I usually don’t mind the Peninsula Hotels’ advertisements in luxe-audience pubs like the Economist. They present the staff loving their jobs, reveling in the life of the service class. Not a bad ploy. Some people really do enjoy the art and profession of serving others in a friendly work environment, and the Peninsula chain should be proud that it is consistently rated among the world’s best hotels.
But this bit of art direction stopped me cold. A little rich white girl holding a little white doll about to get into a big black car with the door held open by a smiling black doorman in clean, white gloves. Whoa. Takes me back to 1920. Shades of Driving Miss Daisy.
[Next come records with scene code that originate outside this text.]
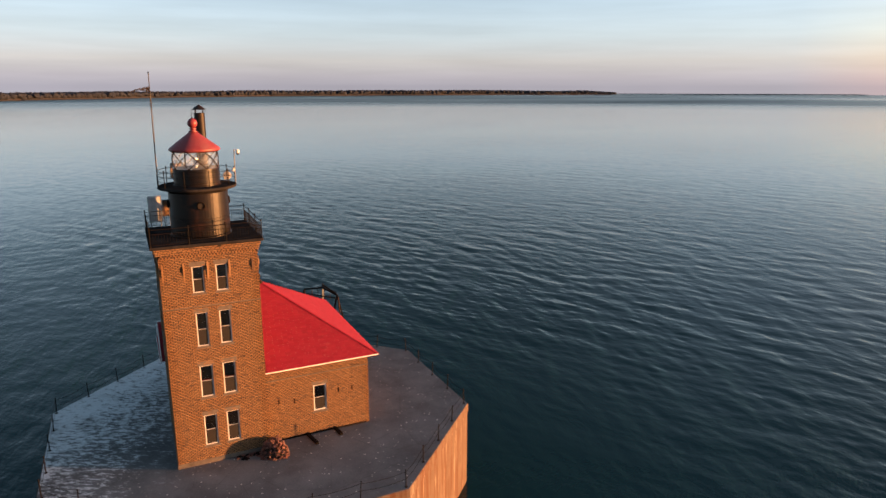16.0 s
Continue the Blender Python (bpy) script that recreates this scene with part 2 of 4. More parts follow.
def concrete_deck():
    """Grey concrete with bird droppings, thickest at the western and southern edge."""
    m, n, s, here = material("pier_concrete", 0.95)
    s.inputs["Specular IOR Level"].default_value = 0.0
    broad = n.noise(here, 0.35, 5, 0.6)
    grain = n.noise(here, 9.0, 4, 0.65)
    c = n.mix(n.remap(n.math("ADD", n.math("MULTIPLY", broad, 0.7), n.math("MULTIPLY", grain, 0.3)), 0.35, 0.65), (0.125, 0.123, 0.128, 1), (0.225, 0.220, 0.228, 1))
    crack = n.add("ShaderNodeTexVoronoi", {"Vector": here, "Scale": 0.33}, feature="DISTANCE_TO_EDGE").outputs[0]
    c = n.mix(n.remap(crack, 0.0, 0.010, 0.22, 0.0), c, (0.05, 0.045, 0.04, 1))
    p = n.add("ShaderNodeSeparateXYZ", {0: here})
    west = n.math("ADD", n.math("MULTIPLY", p.outputs[0], -0.8), n.math("MULTIPLY", p.outputs[1], -0.9))
    west = n.math("ADD", west, n.math("MULTIPLY", n.math("SUBTRACT", broad, 0.5), 16.0))
    amount = n.remap(west, 0.5, 15.0)
    along = n.add("ShaderNodeMapping", {"Vector": here, "Rotation": (0, 0, radians(-62))}).outputs[0]
    splash = n.noise(n.vmath("MULTIPLY", along, (0.75, 2.0, 1.0)), 2.2, 7, 0.74, 0.3)
    white = n.remap(n.math("ADD", splash, n.math("MULTIPLY", amount, 0.20)), 0.565, 0.655)
    white = n.math("MULTIPLY", white, n.remap(amount, 0.0, 0.25))
    c = n.mix(n.math("MULTIPLY", white, n.remap(grain, 0.3, 0.7, 0.75, 1.0)), c, (0.72, 0.73, 0.76, 1))
    spots = n.add("ShaderNodeTexVoronoi", {"Vector": here, "Scale": 2.1, "Randomness": 1.0}).outputs[0]
    few = n.math("GREATER_THAN", n.noise(here, 0.9, 3), 0.40)
    dot = n.math("MULTIPLY", n.remap(n.math("ADD", spots, n.math("MULTIPLY", grain, 0.06)), 0.105, 0.16, 1.0, 0.0), few)
    c = n.mix(dot, c, (0.62, 0.58, 0.54, 1))
    flecks = n.add("ShaderNodeTexVoronoi", {"Vector": n.vmath("MULTIPLY", along, (0.6, 1.3, 1.0)), "Scale": 3.2, "Randomness": 1.0}).outputs[0]
    fleck = n.math("MULTIPLY", n.remap(n.math("ADD", flecks, n.math("MULTIPLY", grain, 0.08)), 0.13, 0.19, 0.8, 0.0), n.remap(n.noise(here, 0.5, 3), 0.42, 0.55))
    c = n.mix(fleck, c, (0.50, 0.48, 0.47, 1))
    c = n.mix(n.remap(n.noise(here, 0.22, 5, 0.65), 0.50, 0.66, 0.0, 0.45), c, (0.085, 0.075, 0.074, 1))
    n.feed(s.inputs["Base Color"], c)
    bump(n, s, grain, 0.4, 0.01)
    return m


def concrete_side():
    m, n, s, here = material("pier_side_concrete", 0.85)
    broad = n.noise(here, 0.6, 5, 0.6)
    run = n.noise(n.vmath("MULTIPLY", here, (2.2, 2.2, 0.16)), 1.0, 5, 0.65)
    c = n.mix(n.remap(broad, 0.3, 0.7), (0.088, 0.056, 0.036, 1), (0.128, 0.084, 0.056, 1))
    c = n.mix(n.remap(run, 0.50, 0.60), c, (0.085, 0.034, 0.013, 1))
    c = n.mix(n.remap(n.noise(n.vmath("MULTIPLY", here, (3.0, 3.0, 0.22)), 1.3, 5, 0.6), 0.58, 0.68), c, (0.26, 0.20, 0.155, 1))
    n.feed(s.inputs["Base Color"], c)
    bump(n, s, n.noise(here, 12.0, 4), 0.5, 0.02)
    return m


PIER_TOP, PIER_SIDE = concrete_deck(), concrete_side()


WATER_LEVEL = -6.0


def water_material():
    m, n, s, here = material("lake_water", 0.05)
    far = n.vmath("LENGTH", here, out=1)
    n.feed(s.inputs["Base Color"], (0.004, 0.025, 0.026, 1))
    s.inputs["IOR"].default_value = 1.333
    
    def crested(angle, k):
        """Coordinates in which patterns are drawn out along that angle."""
        flat = n.add("ShaderNodeMapping", {"Vector": here, "Rotation": (0, 0, -radians(angle))}).outputs[0]
        return n.vmath("MULTIPLY", flat, (k, 1.0, 1.0))

    turned, other = crested(-6, 0.46), crested(36, 0.42)
    fine = n.noise(turned, 5.5, 2, 0.5)
    small = n.noise(other, 2.1, 2, 0.5)
    mid = n.noise(turned, 0.85, 2, 0.5, 0.3)
    wide = n.noise(other, 0.26, 2, 0.5, 0.3)
    calm = n.remap(n.noise(n.vmath("MULTIPLY", here, (1.0, 0.6, 1.0)), 0.012, 4, 0.55), 0.3, 0.7, 0.4, 1.1)
    # the water lies still in the lee of the pier
    lee = n.remap(n.vmath("LENGTH", n.vmath("SUBTRACT", here, (2.0, 19.0, WATER_LEVEL)), out=1), 8.0, 34.0, 0.35, 1.0)
    calm = n.math("MULTIPLY", calm, lee)
    h = n.math("ADD", n.math("MULTIPLY", fine, n.remap(far, 55.0, 160.0, 0.016, 0.010)), n.math("MULTIPLY", small, 0.046))
    h = n.math("ADD", h, n.math("MULTIPLY", mid, n.remap(far, 60.0, 220.0, 0.135, 0.13)))
    h = n.math("ADD", h, n.math("MULTIPLY", wide, 0.20))
    # a breeze ruffles the water east of the pier into fine, steep ripples
    from_breeze = n.vmath("LENGTH", n.vmath("SUBTRACT", here, (33.0, 23.0, WATER_LEVEL)), out=1)
    gust = n.remap(n.math("ADD", from_breeze, n.math("MULTIPLY", n.math("SUBTRACT", n.noise(here, 0.09, 4, 0.6), 0.5), 34.0)), 21.0, 39.0, 1.0, 0.0)
    ripple = n.noise(crested(-62, 0.30), 3.9, 2, 0.5)
    ripple = n.math("MULTIPLY", ripple, n.math("MULTIPLY", n.math("MULTIPLY", gust, lee), 0.072))
    # far off, ripples smaller than the eye can part ruffle the sheet in long streaks
    ruffle = n.add("ShaderNodeTexNoise", {"Vector": turned, "Scale": 0.7, "Detail": 3.0}).outputs["Color"]
    streak = n.remap(n.noise(n.add("ShaderNodeMapping", {"Vector": here, "Rotation": (0, 0, 0.3), "Scale": (1.0, 0.35, 1.0)}).outputs[0], 0.0022, 4, 0.5), 0.35, 0.65, 0.5, 1.3)
    reach = n.ramp(n.math("DIVIDE", far, 5000.0), [(0.0, 0.0), (0.008, 0.03), (0.03, 0.045), (0.08, 0.065), (0.14, 0.10), (0.27, 0.2), (0.42, 0.3), (1.0, 0.3)])
    side = n.math("DIVIDE", n.vmath("DOT_PRODUCT", here, (math.sin(SUN_AZ), math.cos(SUN_AZ), 0.0), out=1), far)
    band = n.math("MULTIPLY", n.math("MULTIPLY", n.remap(far, 900.0, 1350.0), n.remap(side, 0.3, 0.93, 1.0, 0.26)), n.remap(streak, 0.5, 1.3, 0.12, 0.32))
    n.feed(s.inputs["Roughness"], n.math("ADD", n.math("ADD", n.remap(far, 40.0, 900.0, 0.03, 0.10), n.math("MULTIPLY", gust, 0.012)), band))
    lean = n.add("ShaderNodeVectorMath", {0: n.vmath("MULTIPLY", n.vmath("SUBTRACT", ruffle, (0.5, 0.5, 0.5)), (1.0, 1.0, 0.0))}, operation="SCALE")
    n.feed(lean.inputs["Scale"], n.math("MULTIPLY", reach, streak))
    skin = n.vmath("NORMALIZE", n.vmath("ADD", n.add("ShaderNodeNewGeometry").outputs["Normal"], lean.outputs[0]))
    n.feed(s.inputs["Normal"], n.add("ShaderNodeBump", {"Height": n.math("ADD", n.math("MULTIPLY", h, calm), ripple), "Strength": n.ramp(n.math("DIVIDE", far, 5000.0), [(0.0, 1.0), (0.018, 0.76), (0.04, 0.46), (0.1, 0.36), (0.2, 0.32)]), "Distance": 1.0, "Normal": skin}).outputs[0])
    return m


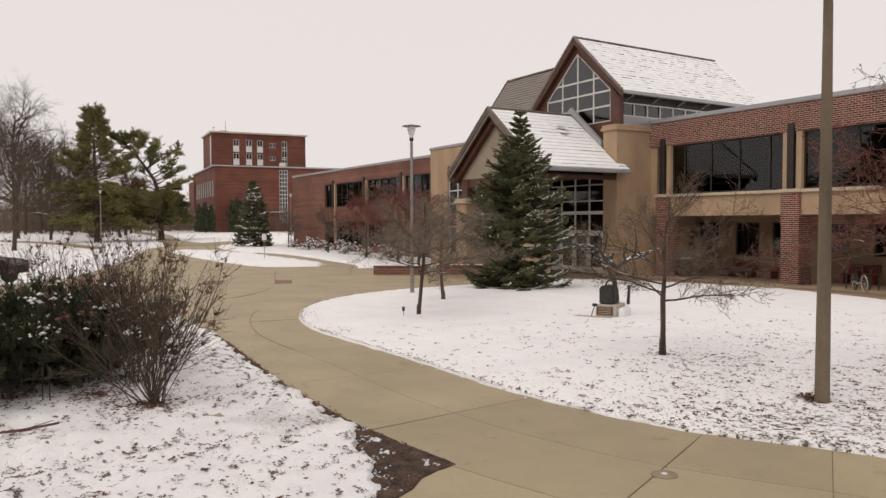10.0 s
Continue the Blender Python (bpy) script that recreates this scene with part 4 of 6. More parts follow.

The ad is not horrendous. The doorman is a real person–don’t know
about the girl–and the scenario is probably accurate to the world they
live in (this one looks like the one in Chicago). In the Obama era, we’re supposed to be beyond wringing our hands about racial stereotypes and caste roles.
I just wonder what kinds of conversations went on before the decision was made to set up this situation, art direct it in this way and choose this photo. Why would you want to underscore with a Sharpie all that history of racial divides just to sell 200-thread count nights? In a quirky coincidence, right next to the ad the Economist ran a profile of former ANC intelligence boss and soon-to-be South African president Jacob Zuma, who spent a decade or more in prison under apartheid.